REQUIREMENTS: Restate each line word for word. Leave out every picture.
+++ RECORDED INFORMATION
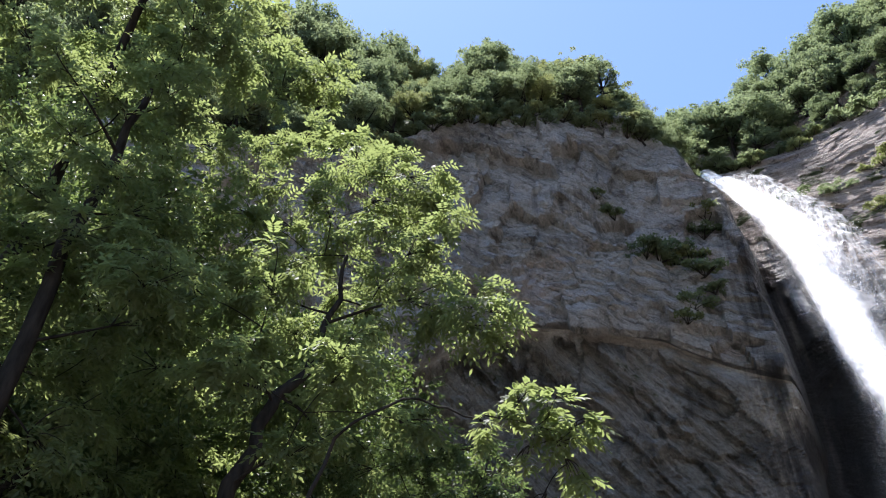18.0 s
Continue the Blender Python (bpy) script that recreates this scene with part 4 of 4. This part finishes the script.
# bushes on the rock: azimuth, height angle, size
SLAB_BUSHES = [(-15.5, 44.3, 2), (-14, 43.2, 1.6), (2.2, 44, 2.1), (1.6, 42.3, 1.5), (5.6, 41.6, 1.1), (-18.2, 40.2, 1.6), (-20, 39.2, 1.8), (-17, 39.8, 1.2), (-24, 39.6, 1.5), (-31, 39.4, 1.1), (-28, 39, 1.2), (-25.6, 37.2, 0.9), (-20.6, 35, 1.1), (-22, 34.7, 0.9), (-9, 38.7, 0.8), (-7.2, 39.4, 0.7), (-16.5, 35.6, 0.6), (-29.5, 42.3, 1.2), (-25.2, 43, 1.4), (-22.6, 43, 1.5), (-10, 43.4, 0.9), (-8.2, 42.4, 0.8), (-13.4, 41.5, 0.7), (-1, 13.6, 1.6)]
FACE_BUSHES = [(26.5, 40.6, 1), (24.5, 41.8, 0.9), (27.2, 35.8, 1.5), (28.5, 35.2, 1.3), (31.8, 38.6, 1.9), (33, 38.2, 1.5), (30.4, 33.6, 0.9), (25.8, 30.6, 0.8), (9.5, 31.4, 0.6), (8, 41.5, 0.6), (27.5, 43, 1.2), (24.8, 44, 1), (21.5, 47.2, 1.2), (19.8, 47.8, 1.4), (22.6, 46.9, 1.3), (18.4, 48, 1.2), (15, 48.4, 1.2), (12, 48, 1.5), (10.4, 47.8, 1.5), (8.6, 47.9, 1.5), (13.4, 47.6, 1), (35, 36.6, 1.2), (29, 41.5, 1.2), (33.5, 31.4, 0.8)]
for k, (az, el, size) in enumerate(SLAB_BUSHES + FACE_BUSHES):
    bushes.put(k, MAIN.at_angle(az, el, int(MAIN_AT[8])) - Vector((0, 0, 0.3 * size)), rng.uniform(0, 6.28), size * rng.uniform(0.85, 1.2), rng.uniform(0.5, 0.8))
for k, (az, el, size) in enumerate([(-42.5, 37.8, 1.3), (-41.2, 37.4, 1.4), (-40.0, 37.2, 1.3), (-39.0, 36.4, 1.2), (-43.5, 38.2, 1.0), (-37.2, 39.8, 1.3), (-38.0, 38.6, 1.1), (-40.6, 34.2, 1.0), (-41.2, 33.4, 0.9), (-38.6, 35.0, 0.8), (-45.5, 41.0, 0.8), (-47, 42.6, 0.7)]):
    bushes.put(k, SIDE.at_angle(az, el, int(SIDE_AT[7])), rng.uniform(0, 6.28), size)


# ---- the near trees ----
def compound_leaves(centres, outward, rg, length=0.3, pairs=4, leaflet=0.1):
    """Pinnate leaves: each has pairs of leaflets and one at its tip."""
    n = len(centres)
    d = outward + rg.normal(0, 0.5, (n, 3))
    d[:, 2] = d[:, 2] * 0.5 - rg.uniform(0.0, 0.7, n)
    d /= np.linalg.norm(d, axis=1)[:, None]
    up = np.array([0, 0, 1.0]) + rg.normal(0, 0.35, (n, 3))
    side = np.cross(d, up)
    side /= np.linalg.norm(side, axis=1)[:, None] + 1e-9
    nrm = np.cross(side, d)
    ln = length * rg.uniform(0.6, 1.2, (n, 1))
    quads = []
    for k in range(pairs + 1):
        t = (k + 0.7) / (pairs + 0.7)
        base = centres + d * ln * t - np.array([0, 0, 1.0]) * ln * 0.35 * t * t
        for sgn in ((1, -1) if k < pairs else (0,)):
            out = d * (0.55 if sgn else 1.0) + side * sgn * 0.85 - nrm * 0.25 + rg.normal(0, 0.12, (n, 3))
            out /= np.linalg.norm(out, axis=1)[:, None]
            w = np.cross(out, nrm)
            w /= np.linalg.norm(w, axis=1)[:, None] + 1e-9
            s = leaflet * rg.uniform(0.75, 1.2, (n, 1)) * (1 - 0.35 * abs(t - 0.6))
            quads.append(np.stack([base, base + out * s * 0.45 + w * s * 0.2, base + out * s - nrm * s * 0.1, base + out * s * 0.45 - w * s * 0.2], 1))
    v = np.concatenate(quads, 0).reshape(-1, 3)
    return v, np.arange(len(v)).reshape(-1, 4)


def near_tree(name, label, foot, fork_points, sprays, mat, seed, leaves=46, leaf_len=0.3, leaflet=0.1, trunk_r=0.16, spray_r=0.6):
    """A tree close by. Boughs run from the trunk to each spray; sprays are (place, size)."""
    rg = np.random.default_rng(seed)
    top = tagged(new(name), label, "tree")
    top.location = foot
    f0 = Vector(foot)
    line = [f0 - Vector((0, 0, 0.4))] + [Vector(p) for p in fork_points]
    run = []
    for k, p in enumerate(line):
        run.append((p - f0, trunk_r * (1 - 0.8 * k / max(1, len(line) - 1))))
    fine = []
    for k in range(len(run) - 1):
        for i in range(4):
            t = i / 4
            fine.append((run[k][0].lerp(run[k + 1][0], t) + Vector(rg.normal(0, 0.03, 3)), run[k][1] * (1 - t) + run[k + 1][1] * t))
    fine.append(run[-1])
    v, f = tubes([fine], 8)
    place("trunk", mesh_of("trunk", v, f, BARK, True), top)
    # boughs fork off the nearest wood that is already there
    nodes = [(p, r * 0.55) for p, r in fine[5:]]
    sprays = [(Vector(p) - f0, size) for p, size in sprays]
    sprays.sort(key=lambda e: min((q - e[0]).length for q, _ in nodes))
    for p, size in sprays:
        start, thick = min(nodes, key=lambda n: (n[0] - p).length + 1.2 * max(0.0, n[0].z - p.z))
        reach = (p - start).length
        thick = min(thick, 0.012 + 0.012 * reach)
        run = bend_run(start, p, thick, 0.006, 0.06 * reach, rg, 9)
        nodes += [(q, r) for q, r in run[2:7]]
        v, f = tubes([run], 5)
        bough = place("bough", mesh_of("bough", v, f, BARK, True), top)
        go = (p - start).normalized() if reach > 0.01 else Vector((0, 0, 1))
        m = int(leaves * size ** 1.6)
        twigs, cs, outs = [], [], []
        for i in range(m // 4):
            t = rg.uniform(0.55, 1.0)
            cs.append(start.lerp(p, t) + Vector((0, 0, 0.05 * reach * math.sin(math.pi * t))) + Vector(rg.normal(0, 0.1, 3)))
            outs.append((go + Vector(rg.normal(0, 0.7, 3))).normalized())
        count = max(4, int(7 * size))
        for k in range(count):
            w = Vector(rg.normal(0, 1, 3))
            w.z *= 0.4
            tip = p + (w.normalized() * 0.85 + go * 0.4) * spray_r * size * rg.uniform(0.5, 1.1)
            twigs.append(bend_run(p - go * 0.15, tip, 0.01, 0.004, 0.03, rg, 5))
            for i in range(max(3, m // count)):
                t = rg.uniform(0.3, 1.05)
                cs.append(p.lerp(tip, t) + Vector(rg.normal(0, 0.04, 3)))
                outs.append((tip - p).normalized())
        v, f = tubes(twigs, 3)
        place("twig", mesh_of("twig", v, f, BARK), bough)
        v, f = compound_leaves(np.array(cs), np.array(outs), rg, leaf_len, 4, leaflet)
        tagged(place("leaf_spray", mesh_of("leaf_spray", v, f, mat), bough, "bright green pinnate leaves"), kind="stuff")
    return top


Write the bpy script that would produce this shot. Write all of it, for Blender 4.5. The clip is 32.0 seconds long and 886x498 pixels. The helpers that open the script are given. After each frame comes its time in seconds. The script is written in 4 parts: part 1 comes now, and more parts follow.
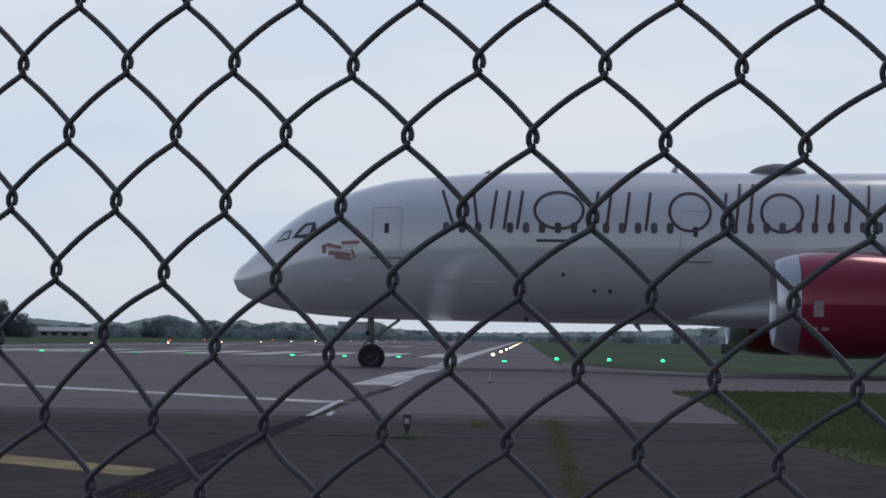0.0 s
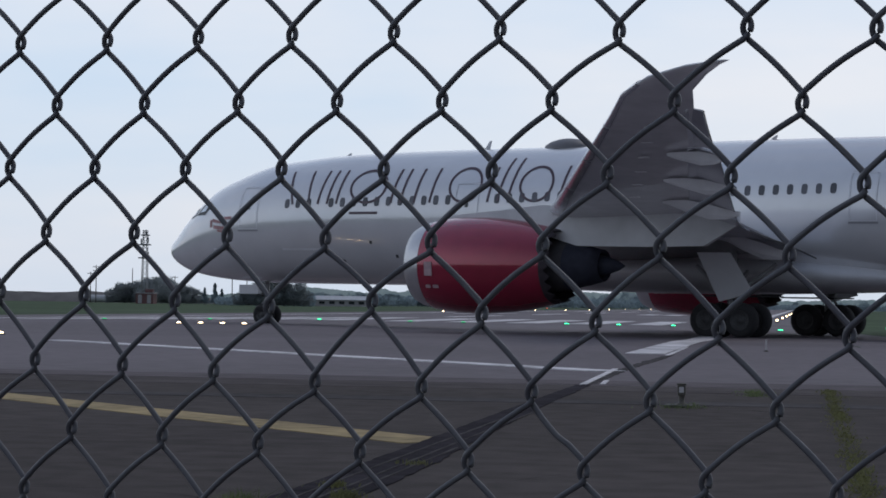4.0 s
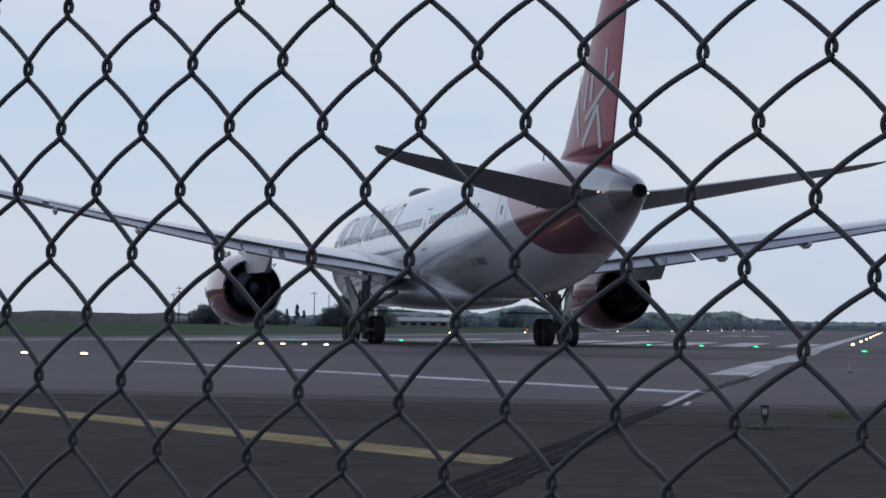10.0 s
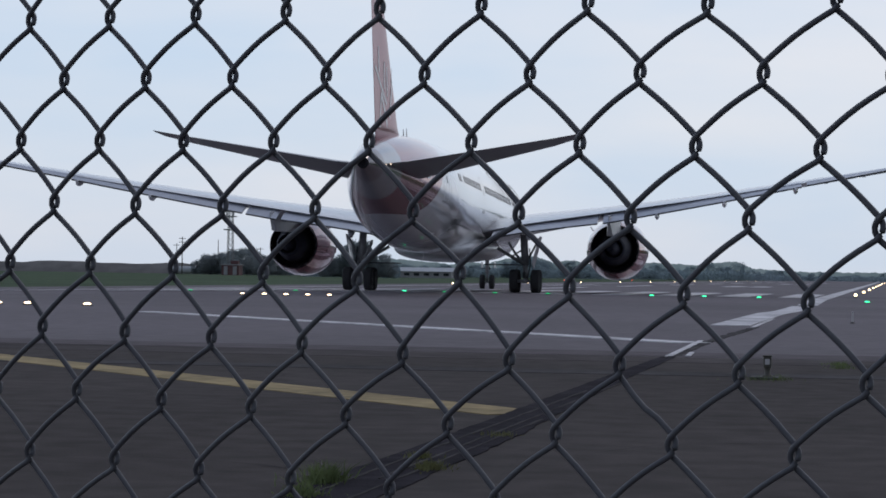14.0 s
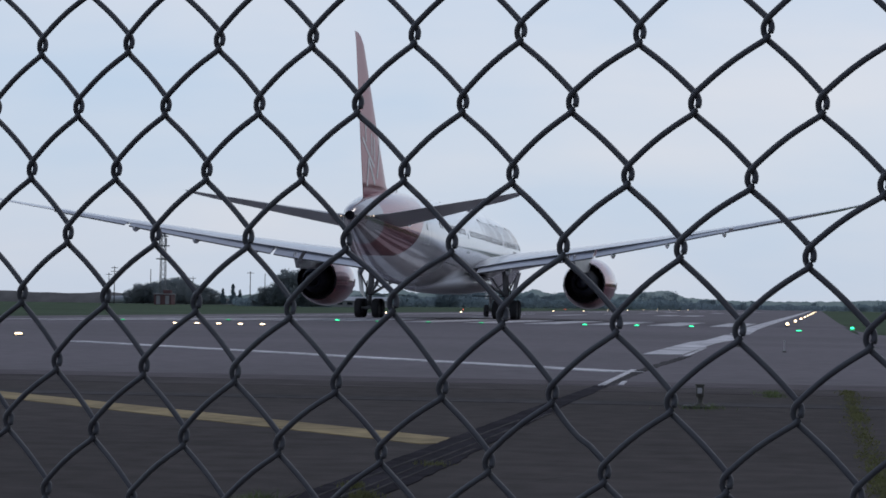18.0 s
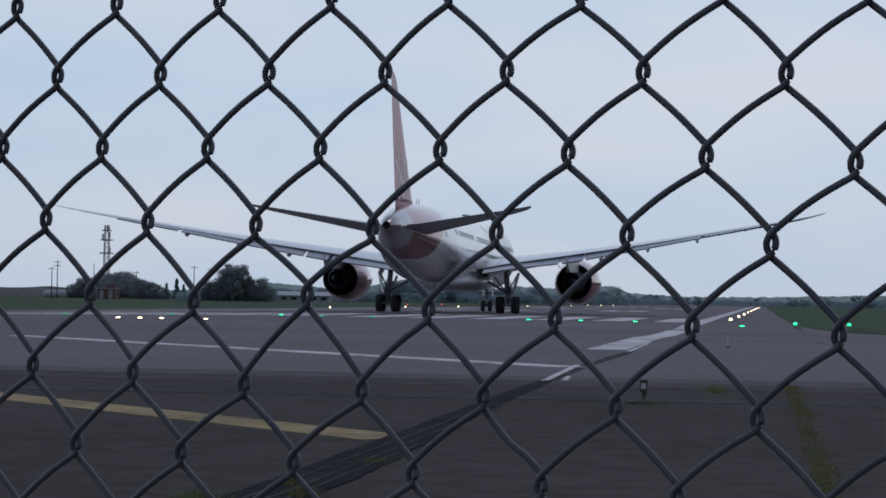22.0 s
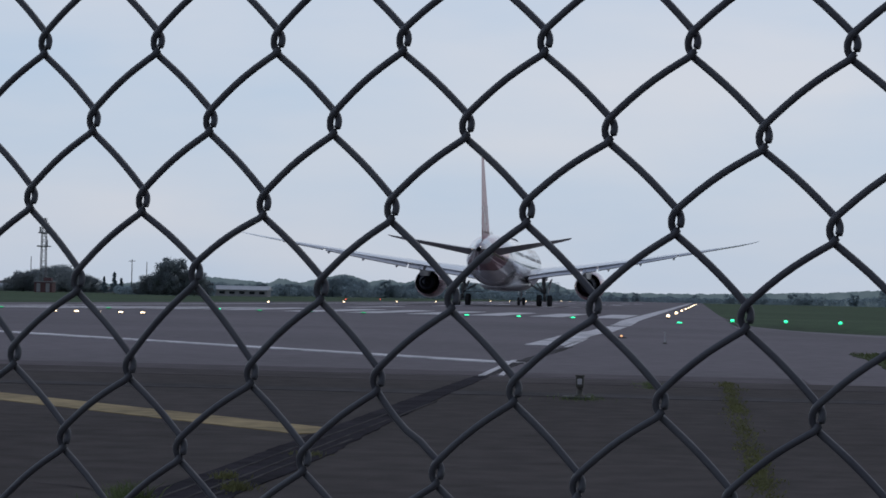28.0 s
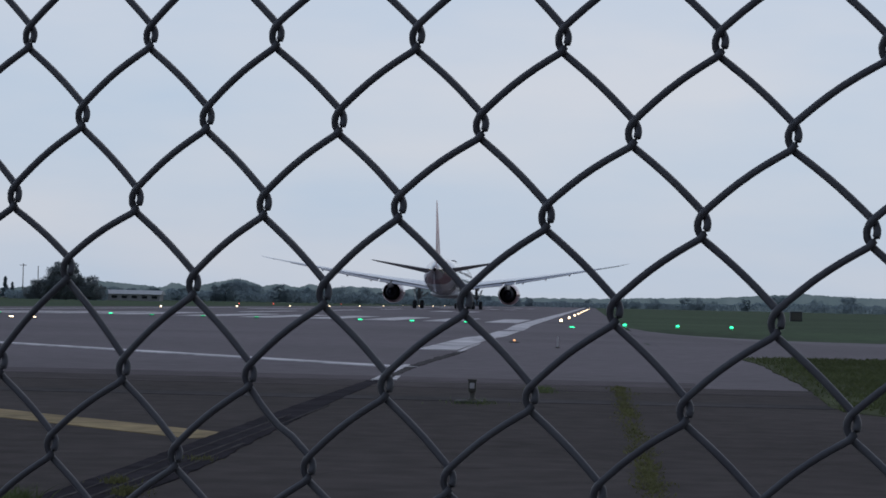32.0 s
++++++
TASK OUTPUT:
18.0 s
Continue the Blender Python (bpy) script that recreates this scene with part 4 of 4. This part finishes the script.
# bushes on the rock: azimuth, height angle, size
SLAB_BUSHES = [(-15.5, 44.3, 2), (-14, 43.2, 1.6), (2.2, 44, 2.1), (1.6, 42.3, 1.5), (5.6, 41.6, 1.1), (-18.2, 40.2, 1.6), (-20, 39.2, 1.8), (-17, 39.8, 1.2), (-24, 39.6, 1.5), (-31, 39.4, 1.1), (-28, 39, 1.2), (-25.6, 37.2, 0.9), (-20.6, 35, 1.1), (-22, 34.7, 0.9), (-9, 38.7, 0.8), (-7.2, 39.4, 0.7), (-16.5, 35.6, 0.6), (-29.5, 42.3, 1.2), (-25.2, 43, 1.4), (-22.6, 43, 1.5), (-10, 43.4, 0.9), (-8.2, 42.4, 0.8), (-13.4, 41.5, 0.7), (-1, 13.6, 1.6)]
FACE_BUSHES = [(26.5, 40.6, 1), (24.5, 41.8, 0.9), (27.2, 35.8, 1.5), (28.5, 35.2, 1.3), (31.8, 38.6, 1.9), (33, 38.2, 1.5), (30.4, 33.6, 0.9), (25.8, 30.6, 0.8), (9.5, 31.4, 0.6), (8, 41.5, 0.6), (27.5, 43, 1.2), (24.8, 44, 1), (21.5, 47.2, 1.2), (19.8, 47.8, 1.4), (22.6, 46.9, 1.3), (18.4, 48, 1.2), (15, 48.4, 1.2), (12, 48, 1.5), (10.4, 47.8, 1.5), (8.6, 47.9, 1.5), (13.4, 47.6, 1), (35, 36.6, 1.2), (29, 41.5, 1.2), (33.5, 31.4, 0.8)]
for k, (az, el, size) in enumerate(SLAB_BUSHES + FACE_BUSHES):
    bushes.put(k, MAIN.at_angle(az, el, int(MAIN_AT[8])) - Vector((0, 0, 0.3 * size)), rng.uniform(0, 6.28), size * rng.uniform(0.85, 1.2), rng.uniform(0.5, 0.8))
for k, (az, el, size) in enumerate([(-42.5, 37.8, 1.3), (-41.2, 37.4, 1.4), (-40.0, 37.2, 1.3), (-39.0, 36.4, 1.2), (-43.5, 38.2, 1.0), (-37.2, 39.8, 1.3), (-38.0, 38.6, 1.1), (-40.6, 34.2, 1.0), (-41.2, 33.4, 0.9), (-38.6, 35.0, 0.8), (-45.5, 41.0, 0.8), (-47, 42.6, 0.7)]):
    bushes.put(k, SIDE.at_angle(az, el, int(SIDE_AT[7])), rng.uniform(0, 6.28), size)


# ---- the near trees ----
def compound_leaves(centres, outward, rg, length=0.3, pairs=4, leaflet=0.1):
    """Pinnate leaves: each has pairs of leaflets and one at its tip."""
    n = len(centres)
    d = outward + rg.normal(0, 0.5, (n, 3))
    d[:, 2] = d[:, 2] * 0.5 - rg.uniform(0.0, 0.7, n)
    d /= np.linalg.norm(d, axis=1)[:, None]
    up = np.array([0, 0, 1.0]) + rg.normal(0, 0.35, (n, 3))
    side = np.cross(d, up)
    side /= np.linalg.norm(side, axis=1)[:, None] + 1e-9
    nrm = np.cross(side, d)
    ln = length * rg.uniform(0.6, 1.2, (n, 1))
    quads = []
    for k in range(pairs + 1):
        t = (k + 0.7) / (pairs + 0.7)
        base = centres + d * ln * t - np.array([0, 0, 1.0]) * ln * 0.35 * t * t
        for sgn in ((1, -1) if k < pairs else (0,)):
            out = d * (0.55 if sgn else 1.0) + side * sgn * 0.85 - nrm * 0.25 + rg.normal(0, 0.12, (n, 3))
            out /= np.linalg.norm(out, axis=1)[:, None]
            w = np.cross(out, nrm)
            w /= np.linalg.norm(w, axis=1)[:, None] + 1e-9
            s = leaflet * rg.uniform(0.75, 1.2, (n, 1)) * (1 - 0.35 * abs(t - 0.6))
            quads.append(np.stack([base, base + out * s * 0.45 + w * s * 0.2, base + out * s - nrm * s * 0.1, base + out * s * 0.45 - w * s * 0.2], 1))
    v = np.concatenate(quads, 0).reshape(-1, 3)
    return v, np.arange(len(v)).reshape(-1, 4)


def near_tree(name, label, foot, fork_points, sprays, mat, seed, leaves=46, leaf_len=0.3, leaflet=0.1, trunk_r=0.16, spray_r=0.6):
    """A tree close by. Boughs run from the trunk to each spray; sprays are (place, size)."""
    rg = np.random.default_rng(seed)
    top = tagged(new(name), label, "tree")
    top.location = foot
    f0 = Vector(foot)
    line = [f0 - Vector((0, 0, 0.4))] + [Vector(p) for p in fork_points]
    run = []
    for k, p in enumerate(line):
        run.append((p - f0, trunk_r * (1 - 0.8 * k / max(1, len(line) - 1))))
    fine = []
    for k in range(len(run) - 1):
        for i in range(4):
            t = i / 4
            fine.append((run[k][0].lerp(run[k + 1][0], t) + Vector(rg.normal(0, 0.03, 3)), run[k][1] * (1 - t) + run[k + 1][1] * t))
    fine.append(run[-1])
    v, f = tubes([fine], 8)
    place("trunk", mesh_of("trunk", v, f, BARK, True), top)
    # boughs fork off the nearest wood that is already there
    nodes = [(p, r * 0.55) for p, r in fine[5:]]
    sprays = [(Vector(p) - f0, size) for p, size in sprays]
    sprays.sort(key=lambda e: min((q - e[0]).length for q, _ in nodes))
    for p, size in sprays:
        start, thick = min(nodes, key=lambda n: (n[0] - p).length + 1.2 * max(0.0, n[0].z - p.z))
        reach = (p - start).length
        thick = min(thick, 0.012 + 0.012 * reach)
        run = bend_run(start, p, thick, 0.006, 0.06 * reach, rg, 9)
        nodes += [(q, r) for q, r in run[2:7]]
        v, f = tubes([run], 5)
        bough = place("bough", mesh_of("bough", v, f, BARK, True), top)
        go = (p - start).normalized() if reach > 0.01 else Vector((0, 0, 1))
        m = int(leaves * size ** 1.6)
        twigs, cs, outs = [], [], []
        for i in range(m // 4):
            t = rg.uniform(0.55, 1.0)
            cs.append(start.lerp(p, t) + Vector((0, 0, 0.05 * reach * math.sin(math.pi * t))) + Vector(rg.normal(0, 0.1, 3)))
            outs.append((go + Vector(rg.normal(0, 0.7, 3))).normalized())
        count = max(4, int(7 * size))
        for k in range(count):
            w = Vector(rg.normal(0, 1, 3))
            w.z *= 0.4
            tip = p + (w.normalized() * 0.85 + go * 0.4) * spray_r * size * rg.uniform(0.5, 1.1)
            twigs.append(bend_run(p - go * 0.15, tip, 0.01, 0.004, 0.03, rg, 5))
            for i in range(max(3, m // count)):
                t = rg.uniform(0.3, 1.05)
                cs.append(p.lerp(tip, t) + Vector(rg.normal(0, 0.04, 3)))
                outs.append((tip - p).normalized())
        v, f = tubes(twigs, 3)
        place("twig", mesh_of("twig", v, f, BARK), bough)
        v, f = compound_leaves(np.array(cs), np.array(outs), rg, leaf_len, 4, leaflet)
        tagged(place("leaf_spray", mesh_of("leaf_spray", v, f, mat), bough, "bright green pinnate leaves"), kind="stuff")
    return top


Write the bpy script that would produce this shot. Write all of it, for Blender 4.5. The clip is 32.0 seconds long and 886x498 pixels. The helpers that open the script are given. After each frame comes its time in seconds. The script is written in 4 parts: part 1 comes now, and more parts follow.
0.0 s
4.0 s
10.0 s
14.0 s
18.0 s
22.0 s
28.0 s
32.0 s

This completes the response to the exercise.